前立腺を摘除するということは、とったあとの膀胱と尿道を端々吻合しているということで、その切れた部分をつないでいるバルーンは最後の命綱だ、決して抜けてはいけないものだ。
しかし彼は、せん妄状態となって、引っ張った。身体中に圧力がかかり、抹消に留置した点滴チューブからも血液が逆流している。
当時、研修医だった自分は主治医だったにもかかわらず、当然どうしようもないわけで、ただあたふたするだけ。
当直の先生が対処してくださり、事なきを得た(のだと思う)。
いずれにしても遠い遠い昔の話だ。
彼は華道の先生で、その立ち振舞から、ゲイじゃないのと、看護婦さんはじめ、僕らみんなは、面白おかしく語っていた。
ゲイなのに前立腺癌になっちゃうんだ、ああ、違うよ、まさに男の病気だから本望か・・などと失礼極まりないことを言ったりもした。
その彼が、ケアハウスに入所していて、認知症もあってで、何十年かぶりに遭遇した。
尿道狭窄になっており、透視下に、カテーテルを膀胱まで挿入し、それをガイドに細い腎盂バルーンをなんとか入れ、ルートを作り、それから時間をおいて、数回かけて拡張した。
最後には十分なルートが出来ただろうと判断し、バルーンを抜去した。
その後、なんとか自己排尿でいけており、「よかったですねぇ」と言った。
「もうあんたは痛いことばっかりするんじゃから、いけんてぇ、もうせられんてぇ」
彼は、尿道拡張の時はいつも語尾を荒げた、ほぼ怒鳴る感じで。
それでもそのあとはいつもの柔和な顔になり、あの頃はお互い若かったねーという話になったものだ。
そんな彼の死亡が新聞記事の片隅にぽつんとあった。
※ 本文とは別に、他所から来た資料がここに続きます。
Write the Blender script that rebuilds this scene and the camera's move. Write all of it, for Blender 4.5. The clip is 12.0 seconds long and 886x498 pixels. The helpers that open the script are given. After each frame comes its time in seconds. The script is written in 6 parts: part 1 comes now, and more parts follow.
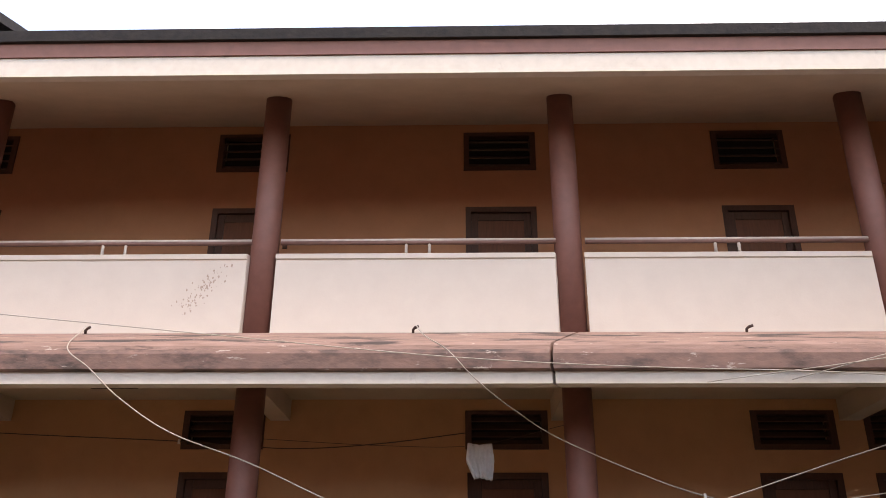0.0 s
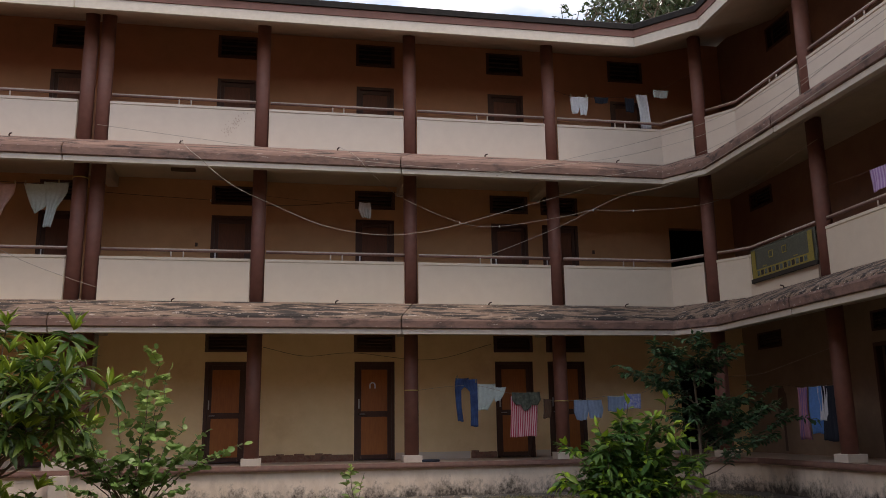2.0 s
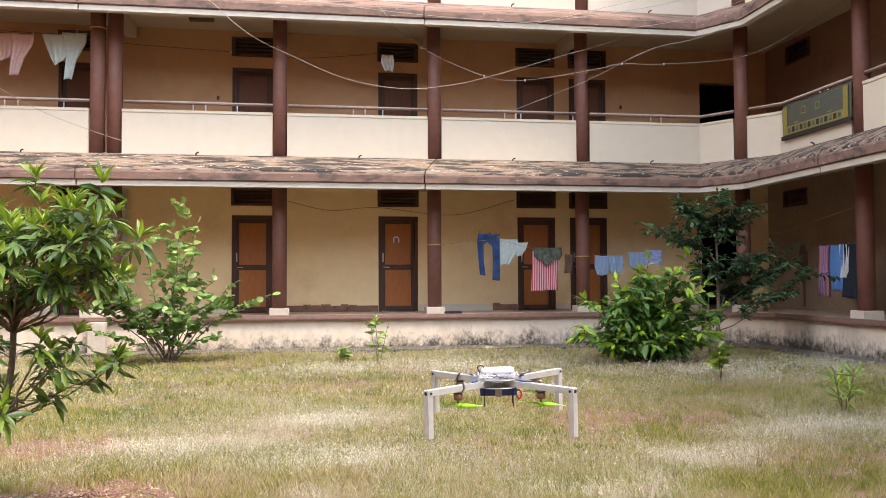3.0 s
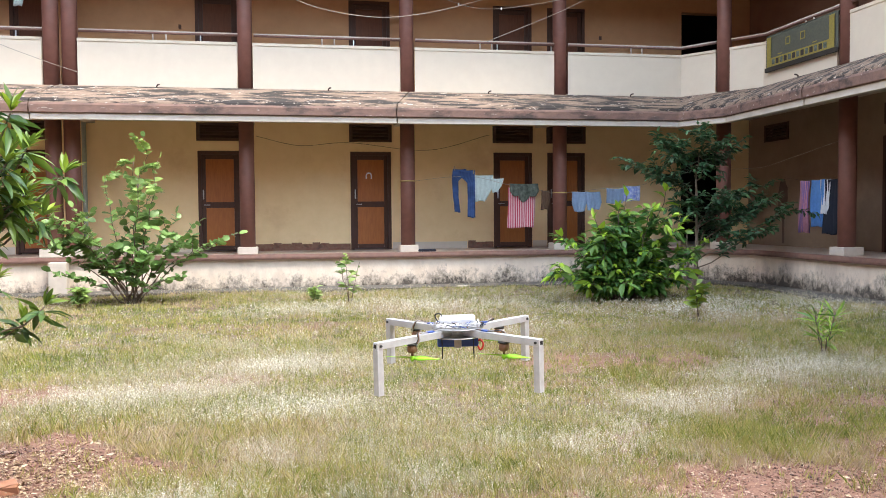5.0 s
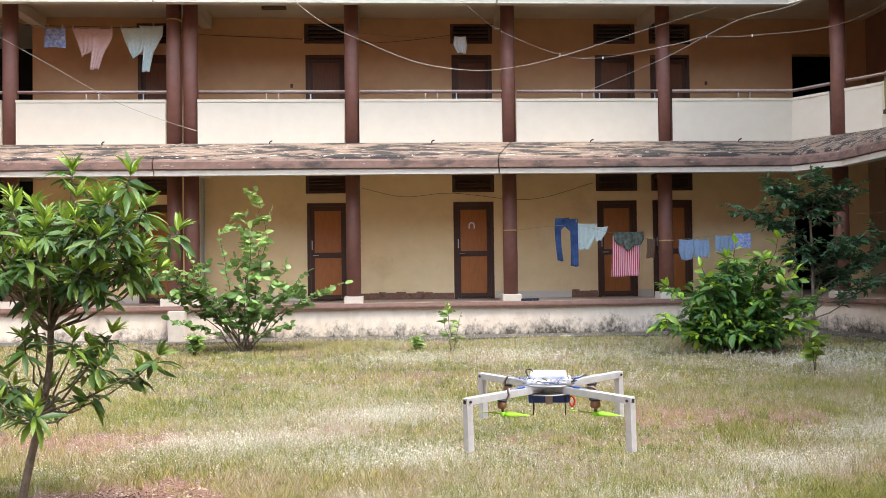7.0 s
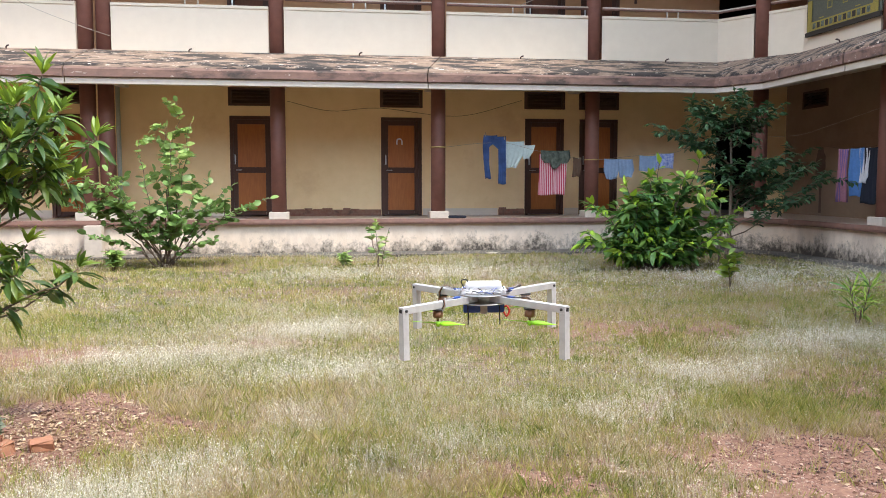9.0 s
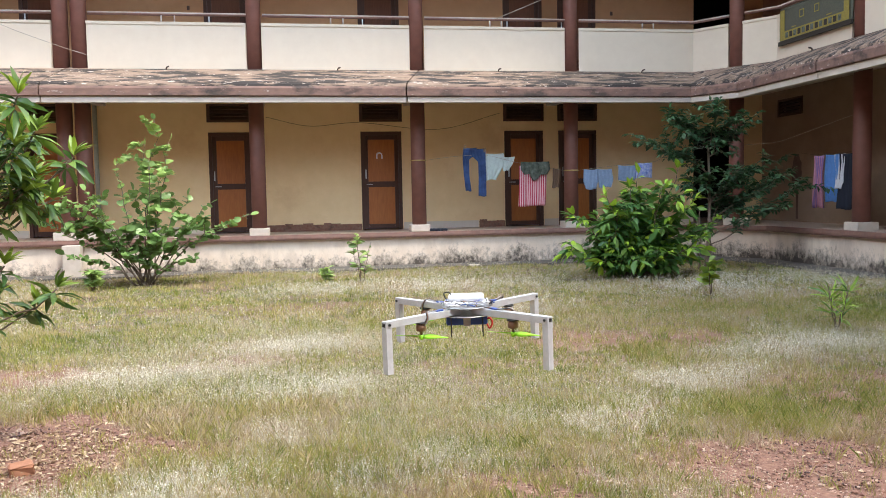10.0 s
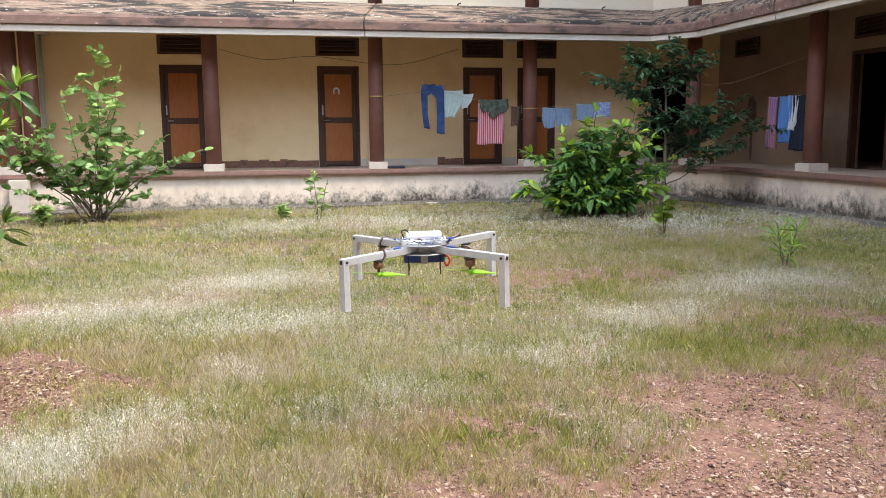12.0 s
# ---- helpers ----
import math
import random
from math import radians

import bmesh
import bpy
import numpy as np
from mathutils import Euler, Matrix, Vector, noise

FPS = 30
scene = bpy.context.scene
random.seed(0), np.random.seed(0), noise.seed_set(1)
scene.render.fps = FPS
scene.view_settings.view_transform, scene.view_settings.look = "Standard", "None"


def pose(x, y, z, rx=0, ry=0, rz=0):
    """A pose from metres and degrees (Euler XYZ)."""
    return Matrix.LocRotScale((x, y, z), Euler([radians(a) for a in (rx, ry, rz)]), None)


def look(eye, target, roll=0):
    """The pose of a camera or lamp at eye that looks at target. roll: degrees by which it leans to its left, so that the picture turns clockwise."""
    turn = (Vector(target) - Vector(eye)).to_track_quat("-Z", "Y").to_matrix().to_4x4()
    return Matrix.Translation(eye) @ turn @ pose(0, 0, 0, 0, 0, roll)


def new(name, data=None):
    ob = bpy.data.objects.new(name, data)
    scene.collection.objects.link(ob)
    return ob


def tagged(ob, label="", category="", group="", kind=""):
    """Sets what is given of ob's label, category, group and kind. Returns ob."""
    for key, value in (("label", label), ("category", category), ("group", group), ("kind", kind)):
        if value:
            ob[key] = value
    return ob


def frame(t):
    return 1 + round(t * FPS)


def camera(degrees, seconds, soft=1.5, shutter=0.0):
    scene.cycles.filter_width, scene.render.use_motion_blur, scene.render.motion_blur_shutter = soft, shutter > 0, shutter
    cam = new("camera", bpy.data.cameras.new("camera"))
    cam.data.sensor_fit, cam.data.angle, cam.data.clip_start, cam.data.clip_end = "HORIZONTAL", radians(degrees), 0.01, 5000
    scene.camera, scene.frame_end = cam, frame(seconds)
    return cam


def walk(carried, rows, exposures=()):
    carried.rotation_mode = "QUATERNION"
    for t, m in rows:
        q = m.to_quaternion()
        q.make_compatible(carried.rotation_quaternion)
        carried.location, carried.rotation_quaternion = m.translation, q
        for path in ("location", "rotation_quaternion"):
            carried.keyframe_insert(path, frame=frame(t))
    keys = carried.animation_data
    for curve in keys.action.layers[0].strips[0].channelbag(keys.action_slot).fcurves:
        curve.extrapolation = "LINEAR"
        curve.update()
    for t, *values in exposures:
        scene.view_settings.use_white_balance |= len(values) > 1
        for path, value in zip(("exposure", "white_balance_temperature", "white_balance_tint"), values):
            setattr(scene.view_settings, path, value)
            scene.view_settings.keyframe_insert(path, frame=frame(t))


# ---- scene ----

90近い年齢だ。
こんなことを書くのはどうかと思う。
でもこれは記録だ。
ただの記録だけど、ある形における、彼と、僕と、そして、きみやきみたちとの、生きた、生きてきた証でもある。
それらもいつか薄れ消えてゆく。全ては滅する。そして流れてゆく。
それもよし。
それもありだ。
これも故人への弔いのかたちですね。
それでも、自分も、きっと彼のことを忘れていってしまうでしょうし、いろんな他のことも忘れていってしまうんでしょう。でも文章は覚醒へのkeyでもあります。
それにしても、ほんと読んでくださって、コメントまで頂き、ありがとうございます、まゆクーさん。